Recorded data
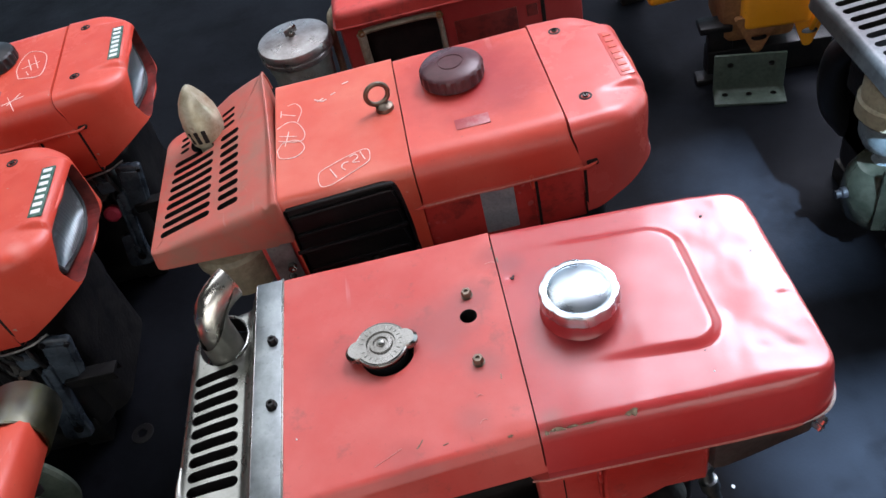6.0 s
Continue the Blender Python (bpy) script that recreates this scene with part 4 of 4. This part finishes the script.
def deck_chalk(e, at, strokes, w=0.0016, z=DECK + 0.0012):
    chalk_part(e, [[(x - at[0], y - at[1]) for x, y in s] for s in strokes], w, z)


deck_chalk(eng, B_AT, [[(0.067, 0.162), (0.052, 0.164), (0.049, 0.187), (0.060, 0.201), (0.117, 0.223), (0.124, 0.201), (0.114, 0.188), (0.067, 0.162)]], 0.0010)
deck_chalk(eng, B_AT, [[(0.066, 0.197), (0.075, 0.175)], [(0.093, 0.203), (0.086, 0.202), (0.083, 0.194), (0.088, 0.187)], [(0.095, 0.213), (0.104, 0.216), (0.107, 0.208), (0.099, 0.200), (0.109, 0.197)], [(0.111, 0.219), (0.117, 0.200)]], 0.0015)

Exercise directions
Copy out each line exactly, without the pictures.

Output for this exercise
6.0 s
Continue the Blender Python (bpy) script that recreates this scene with part 4 of 4. This part finishes the script.
def deck_chalk(e, at, strokes, w=0.0016, z=DECK + 0.0012):
    chalk_part(e, [[(x - at[0], y - at[1]) for x, y in s] for s in strokes], w, z)


deck_chalk(eng, B_AT, [[(0.067, 0.162), (0.052, 0.164), (0.049, 0.187), (0.060, 0.201), (0.117, 0.223), (0.124, 0.201), (0.114, 0.188), (0.067, 0.162)]], 0.0010)
deck_chalk(eng, B_AT, [[(0.066, 0.197), (0.075, 0.175)], [(0.093, 0.203), (0.086, 0.202), (0.083, 0.194), (0.088, 0.187)], [(0.095, 0.213), (0.104, 0.216), (0.107, 0.208), (0.099, 0.200), (0.109, 0.197)], [(0.111, 0.219), (0.117, 0.200)]], 0.0015)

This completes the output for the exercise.